Your instructions | Without the pictures, can you quote each line below exactly?
::::::::::
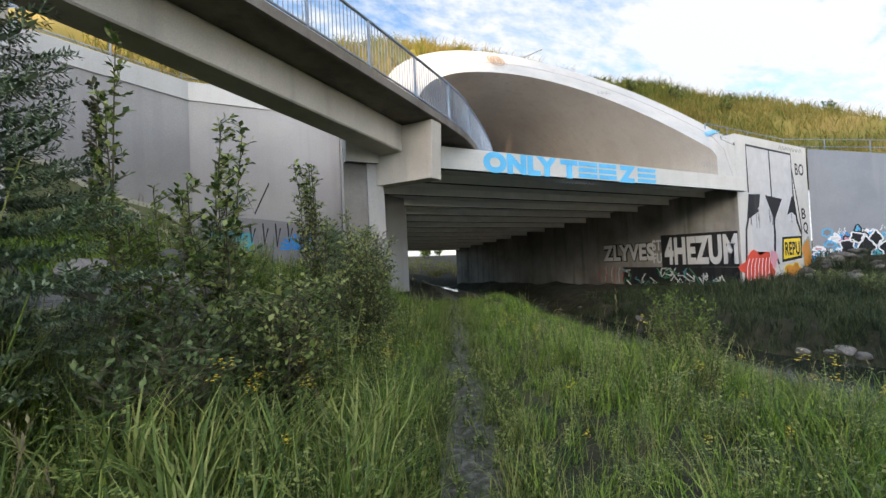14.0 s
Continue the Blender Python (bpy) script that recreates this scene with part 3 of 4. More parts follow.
# ---- pipe fences on the wall tops ----
def pipe_fence(line, label, high=1.15, gap=2.4):
    f = tagged(empty("pipe_fence", line[0]), label, "fence")
    inv = Matrix.Translation(-Vector(line[0]))
    pts = [Vector(p) for p in line]

    def add(ob):
        ob.parent = f
        ob.matrix_parent_inverse = inv
        return smooth(ob)
    for up in (high, high * 0.55):
        bm = bmesh.new()
        tube(bm, [p + Vector((0, 0, up)) for p in pts], 0.035, 6)
        add(part("rail", bm, M_STEEL))
    for a, b in zip(pts, pts[1:]):
        n = max(1, round((b - a).length / gap))
        for k in range(n + (b is pts[-1])):
            q = a + (b - a) * k / n
            bm = bmesh.new()
            tube(bm, [q + Vector((0, 0, -0.6)), q + Vector((0, 0, high))], 0.035, 6)
            add(part("post", bm, M_STEEL))


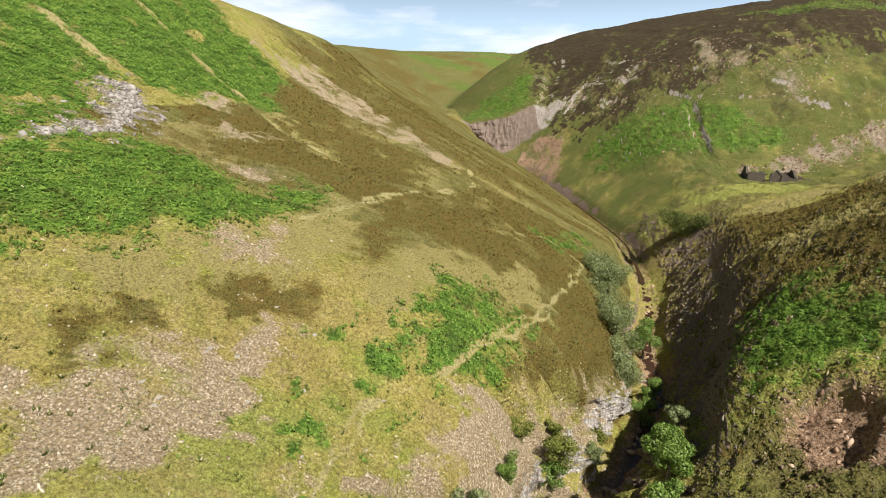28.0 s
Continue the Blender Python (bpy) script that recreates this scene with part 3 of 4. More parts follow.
heather = np.maximum(heather, step(0.15, 0.5, fbm(GX / 30, GY / 30, seed=89)) * step(450, 600, GY) * 0.9)
scree = np.maximum.reduce((np.maximum(union(SCREE, ragged=3.2, soft=2.4), union(SCREE[:3], ragged=2.4, soft=1.4)) * np.clip(1.1 + 0.5 * streak + 0.3 * n3, 0.4, 1), union(SCREE_THIN, ragged=2.6) * (0.45 + 0.55 * step(-0.2, 0.5, n3)), union(SCREE_GREY, ragged=3.5) * (1 - 0.4 * (GY > 295)) * (0.35 + 0.65 * step(-0.3, 0.4, fbm(GX / 5, GY / 9, seed=83)))))
lip = step(5.5, 6.0, GS - 0.55 * step(146, 156, GY)) * (1 - step(6.7, 6.9, GS)) * step(36, 50, GY) * (1 - step(178, 190, GY)) * step(-0.15, 0.35, fbm(GX / 4, GY / 4, seed=90))
scree = np.maximum.reduce((scree, lip * 0.85, 0.8 * cl * (1 - broken) * (1 - step(6.75, 6.95, GS)) * step(-0.5, 0.1, fbm(GX / 2.2, GZ / 2.2, GY / 2.2, seed=93))))
far_bands = (GY > 290) * (GY < 450) * (GS > 12.8) * (1 - step(0.62, 0.78, steep)) * step(-0.2, 0.3, fbm(GX / 6, GY / 6, seed=118, octaves=3))
scree = np.maximum(scree, 0.3 * far_bands)
scree = np.maximum(scree, 0.36 * inside(SCREE_FAR, ragged=8, soft=6) * step(-0.3, 0.35, fbm(GX / 4, GY / 7, seed=115, octaves=4)))
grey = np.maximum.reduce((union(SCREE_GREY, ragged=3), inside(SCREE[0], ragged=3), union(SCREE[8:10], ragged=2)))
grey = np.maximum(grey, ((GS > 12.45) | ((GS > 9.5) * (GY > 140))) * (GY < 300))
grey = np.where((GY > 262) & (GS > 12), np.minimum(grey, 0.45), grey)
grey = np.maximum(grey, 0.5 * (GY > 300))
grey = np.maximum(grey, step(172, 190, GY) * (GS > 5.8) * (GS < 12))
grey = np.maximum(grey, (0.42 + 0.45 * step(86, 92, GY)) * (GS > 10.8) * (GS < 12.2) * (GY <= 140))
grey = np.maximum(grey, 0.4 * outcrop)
earth = np.maximum(union(EARTH, ragged=1.4), washed * ((GY > 60) & (GY < 98) | (GY > 134) & (GY < 160)) * 0.7 * (GS > 12))
earth *= 1 - (GY > 300) * (0.05 + 0.45 * step(-0.3, 0.3, fbm(GX / 3, GY / 5, seed=117, octaves=4)))
earth = np.maximum(earth, bed * 0.6 * step(60, 70, GY) * (1 - 0.75 * step(190, 225, GY)))
left_far = step(148, 170, GY) * (GS > 3) * (GS < 6.6)
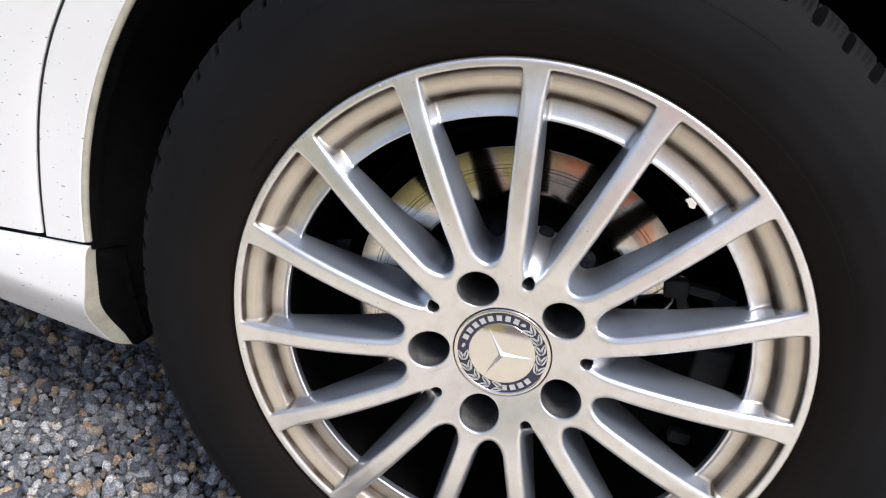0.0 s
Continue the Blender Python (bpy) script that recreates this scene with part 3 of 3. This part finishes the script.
for i in range(8):
    on_band(163 - 12.6 * i, 0.0298, 0.0040, 0.0044, 0, "band_bar", SILVER)
for i in range(4):
    on_band(-80 + 12.6 * i, 0.0298, 0.0042, 0.0044, 0, "band_bar", SILVER)
for start, end in ((64, -18), (178, 272)):
    step = (end - start) / 5
    way = 1 if step > 0 else -1
    on_band(start, 0.0298, 0.0042, 0.0022, -20 * way, "laurel_leaf", SILVER, True)
    for i in range(1, 6):
        for side in (-1, 1):
            on_band(start + step * (i - 0.15), 0.0298 + side * 0.0021, 0.0092, 0.0037, side * 24 * way + (180 if way > 0 else 0), "laurel_leaf", SILVER, True)
            on_band(start + step * (i - 0.15), 0.0298 + side * 0.0022, 0.0072, 0.0009, side * 24 * way, "leaf_vein", BLUE, True, 0.0001)

# ---- body side ----
ARCH = 0.3888


GAP_Z = np.linspace(-0.02, 0.70, 361)
GAP_X = np.interp(GAP_Z, (0.0, 0.0433, 0.0755, 0.1116, 0.1415, 0.1703, 0.1959, 0.2163, 0.30, 0.5), (-0.4314, -0.4287, -0.4249, -0.4186, -0.4106, -0.4003, -0.3878, -0.3756, -0.322, -0.20))
for _ in range(2):
    GAP_X = np.convolve(np.pad(GAP_X, 6, mode="edge"), np.ones(13) / 13, mode="valid")


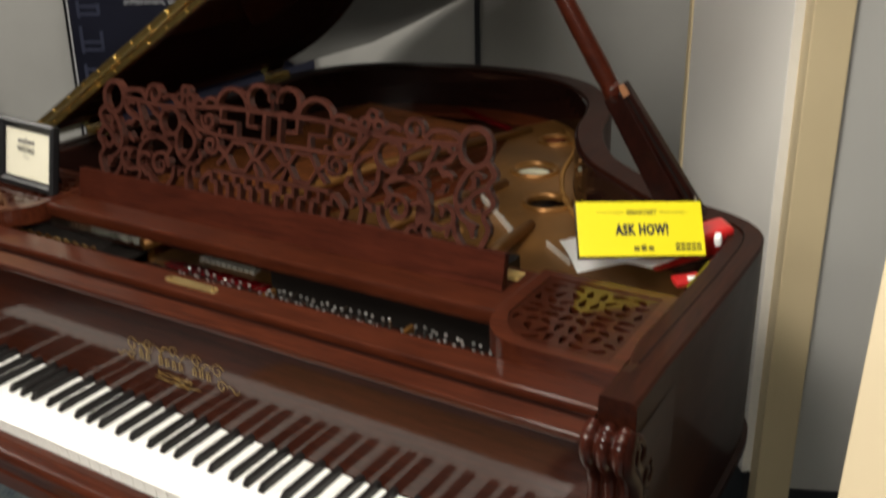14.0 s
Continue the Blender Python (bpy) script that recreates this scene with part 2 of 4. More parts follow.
def box(x0, x1, y0, y1, z0, z1, bev=0.0, bm=None, seg=2):
    b = bmesh.new()
    bmesh.ops.create_cube(b, size=1)
    for v in b.verts:
        v.co = Vector((x0 + (v.co.x + 0.5) * (x1 - x0), y0 + (v.co.y + 0.5) * (y1 - y0), z0 + (v.co.z + 0.5) * (z1 - z0)))
    if bev:
        bmesh.ops.bevel(b, geom=b.edges[:], offset=bev, segments=seg, affect="EDGES", profile=0.6)
    return joined(bm, b)


def joined(bm, b):
    if bm is None:
        return b
    me = bpy.data.meshes.new("tmp")
    b.to_mesh(me)
    b.free()
    bm.from_mesh(me)
    bpy.data.meshes.remove(me)
    return bm


def prism(poly, lo, hi, axis="z", bev=0.0, bm=None):
    """A polygon pushed from lo to hi along an axis; poly holds the other two coordinates in order."""
    def at(a, b, c):
        return Vector((a, b, c)) if axis == "z" else Vector((a, c, b)) if axis == "y" else Vector((c, a, b))
    b = bmesh.new()
    low = [b.verts.new(at(p[0], p[1], lo)) for p in poly]
    top = [b.verts.new(at(p[0], p[1], hi)) for p in poly]
    b.faces.new(low[::-1])
    b.faces.new(top)
    n = len(poly)
    for i in range(n):
        b.faces.new((low[i], low[(i + 1) % n], top[(i + 1) % n], top[i]))
    if bev:
        bmesh.ops.recalc_face_normals(b, faces=b.faces)
        es = [e for e in b.edges if all(v in set(low) for v in e.verts) or all(v in set(top) for v in e.verts)]
        bmesh.ops.bevel(b, geom=es, offset=bev, segments=2, affect="EDGES", profile=0.6)
    return joined(bm, b)


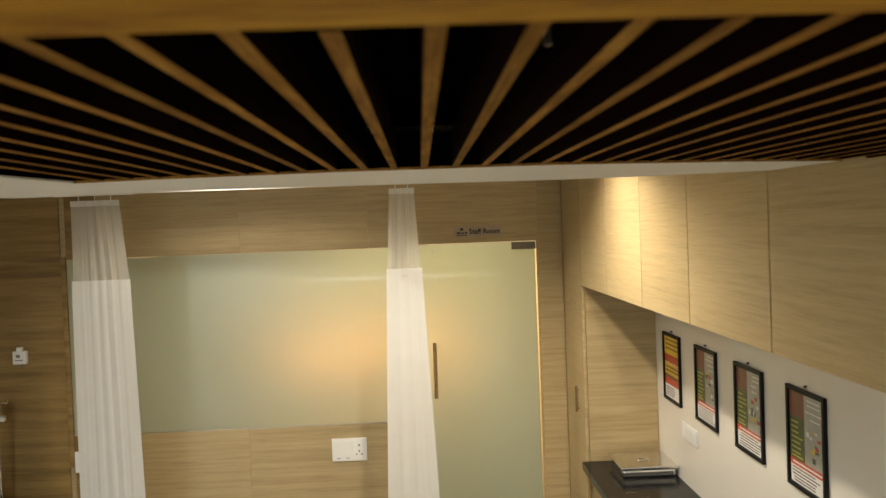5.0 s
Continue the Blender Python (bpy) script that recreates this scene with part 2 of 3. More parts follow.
::::::::::
Output below |
14.0 s
Continue the Blender Python (bpy) script that recreates this scene with part 3 of 4. More parts follow.
# ---- pipe fences on the wall tops ----
def pipe_fence(line, label, high=1.15, gap=2.4):
    f = tagged(empty("pipe_fence", line[0]), label, "fence")
    inv = Matrix.Translation(-Vector(line[0]))
    pts = [Vector(p) for p in line]

    def add(ob):
        ob.parent = f
        ob.matrix_parent_inverse = inv
        return smooth(ob)
    for up in (high, high * 0.55):
        bm = bmesh.new()
        tube(bm, [p + Vector((0, 0, up)) for p in pts], 0.035, 6)
        add(part("rail", bm, M_STEEL))
    for a, b in zip(pts, pts[1:]):
        n = max(1, round((b - a).length / gap))
        for k in range(n + (b is pts[-1])):
            q = a + (b - a) * k / n
            bm = bmesh.new()
            tube(bm, [q + Vector((0, 0, -0.6)), q + Vector((0, 0, high))], 0.035, 6)
            add(part("post", bm, M_STEEL))


28.0 s
Continue the Blender Python (bpy) script that recreates this scene with part 3 of 4. More parts follow.
heather = np.maximum(heather, step(0.15, 0.5, fbm(GX / 30, GY / 30, seed=89)) * step(450, 600, GY) * 0.9)
scree = np.maximum.reduce((np.maximum(union(SCREE, ragged=3.2, soft=2.4), union(SCREE[:3], ragged=2.4, soft=1.4)) * np.clip(1.1 + 0.5 * streak + 0.3 * n3, 0.4, 1), union(SCREE_THIN, ragged=2.6) * (0.45 + 0.55 * step(-0.2, 0.5, n3)), union(SCREE_GREY, ragged=3.5) * (1 - 0.4 * (GY > 295)) * (0.35 + 0.65 * step(-0.3, 0.4, fbm(GX / 5, GY / 9, seed=83)))))
lip = step(5.5, 6.0, GS - 0.55 * step(146, 156, GY)) * (1 - step(6.7, 6.9, GS)) * step(36, 50, GY) * (1 - step(178, 190, GY)) * step(-0.15, 0.35, fbm(GX / 4, GY / 4, seed=90))
scree = np.maximum.reduce((scree, lip * 0.85, 0.8 * cl * (1 - broken) * (1 - step(6.75, 6.95, GS)) * step(-0.5, 0.1, fbm(GX / 2.2, GZ / 2.2, GY / 2.2, seed=93))))
far_bands = (GY > 290) * (GY < 450) * (GS > 12.8) * (1 - step(0.62, 0.78, steep)) * step(-0.2, 0.3, fbm(GX / 6, GY / 6, seed=118, octaves=3))
scree = np.maximum(scree, 0.3 * far_bands)
scree = np.maximum(scree, 0.36 * inside(SCREE_FAR, ragged=8, soft=6) * step(-0.3, 0.35, fbm(GX / 4, GY / 7, seed=115, octaves=4)))
grey = np.maximum.reduce((union(SCREE_GREY, ragged=3), inside(SCREE[0], ragged=3), union(SCREE[8:10], ragged=2)))
grey = np.maximum(grey, ((GS > 12.45) | ((GS > 9.5) * (GY > 140))) * (GY < 300))
grey = np.where((GY > 262) & (GS > 12), np.minimum(grey, 0.45), grey)
grey = np.maximum(grey, 0.5 * (GY > 300))
grey = np.maximum(grey, step(172, 190, GY) * (GS > 5.8) * (GS < 12))
grey = np.maximum(grey, (0.42 + 0.45 * step(86, 92, GY)) * (GS > 10.8) * (GS < 12.2) * (GY <= 140))
grey = np.maximum(grey, 0.4 * outcrop)
earth = np.maximum(union(EARTH, ragged=1.4), washed * ((GY > 60) & (GY < 98) | (GY > 134) & (GY < 160)) * 0.7 * (GS > 12))
earth *= 1 - (GY > 300) * (0.05 + 0.45 * step(-0.3, 0.3, fbm(GX / 3, GY / 5, seed=117, octaves=4)))
earth = np.maximum(earth, bed * 0.6 * step(60, 70, GY) * (1 - 0.75 * step(190, 225, GY)))
left_far = step(148, 170, GY) * (GS > 3) * (GS < 6.6)
0.0 s
Continue the Blender Python (bpy) script that recreates this scene with part 3 of 3. This part finishes the script.
for i in range(8):
    on_band(163 - 12.6 * i, 0.0298, 0.0040, 0.0044, 0, "band_bar", SILVER)
for i in range(4):
    on_band(-80 + 12.6 * i, 0.0298, 0.0042, 0.0044, 0, "band_bar", SILVER)
for start, end in ((64, -18), (178, 272)):
    step = (end - start) / 5
    way = 1 if step > 0 else -1
    on_band(start, 0.0298, 0.0042, 0.0022, -20 * way, "laurel_leaf", SILVER, True)
    for i in range(1, 6):
        for side in (-1, 1):
            on_band(start + step * (i - 0.15), 0.0298 + side * 0.0021, 0.0092, 0.0037, side * 24 * way + (180 if way > 0 else 0), "laurel_leaf", SILVER, True)
            on_band(start + step * (i - 0.15), 0.0298 + side * 0.0022, 0.0072, 0.0009, side * 24 * way, "leaf_vein", BLUE, True, 0.0001)

# ---- body side ----
ARCH = 0.3888


GAP_Z = np.linspace(-0.02, 0.70, 361)
GAP_X = np.interp(GAP_Z, (0.0, 0.0433, 0.0755, 0.1116, 0.1415, 0.1703, 0.1959, 0.2163, 0.30, 0.5), (-0.4314, -0.4287, -0.4249, -0.4186, -0.4106, -0.4003, -0.3878, -0.3756, -0.322, -0.20))
for _ in range(2):
    GAP_X = np.convolve(np.pad(GAP_X, 6, mode="edge"), np.ones(13) / 13, mode="valid")


14.0 s
Continue the Blender Python (bpy) script that recreates this scene with part 2 of 4. More parts follow.
def box(x0, x1, y0, y1, z0, z1, bev=0.0, bm=None, seg=2):
    b = bmesh.new()
    bmesh.ops.create_cube(b, size=1)
    for v in b.verts:
        v.co = Vector((x0 + (v.co.x + 0.5) * (x1 - x0), y0 + (v.co.y + 0.5) * (y1 - y0), z0 + (v.co.z + 0.5) * (z1 - z0)))
    if bev:
        bmesh.ops.bevel(b, geom=b.edges[:], offset=bev, segments=seg, affect="EDGES", profile=0.6)
    return joined(bm, b)


def joined(bm, b):
    if bm is None:
        return b
    me = bpy.data.meshes.new("tmp")
    b.to_mesh(me)
    b.free()
    bm.from_mesh(me)
    bpy.data.meshes.remove(me)
    return bm


def prism(poly, lo, hi, axis="z", bev=0.0, bm=None):
    """A polygon pushed from lo to hi along an axis; poly holds the other two coordinates in order."""
    def at(a, b, c):
        return Vector((a, b, c)) if axis == "z" else Vector((a, c, b)) if axis == "y" else Vector((c, a, b))
    b = bmesh.new()
    low = [b.verts.new(at(p[0], p[1], lo)) for p in poly]
    top = [b.verts.new(at(p[0], p[1], hi)) for p in poly]
    b.faces.new(low[::-1])
    b.faces.new(top)
    n = len(poly)
    for i in range(n):
        b.faces.new((low[i], low[(i + 1) % n], top[(i + 1) % n], top[i]))
    if bev:
        bmesh.ops.recalc_face_normals(b, faces=b.faces)
        es = [e for e in b.edges if all(v in set(low) for v in e.verts) or all(v in set(top) for v in e.verts)]
        bmesh.ops.bevel(b, geom=es, offset=bev, segments=2, affect="EDGES", profile=0.6)
    return joined(bm, b)


5.0 s
Continue the Blender Python (bpy) script that recreates this scene with part 2 of 3. More parts follow.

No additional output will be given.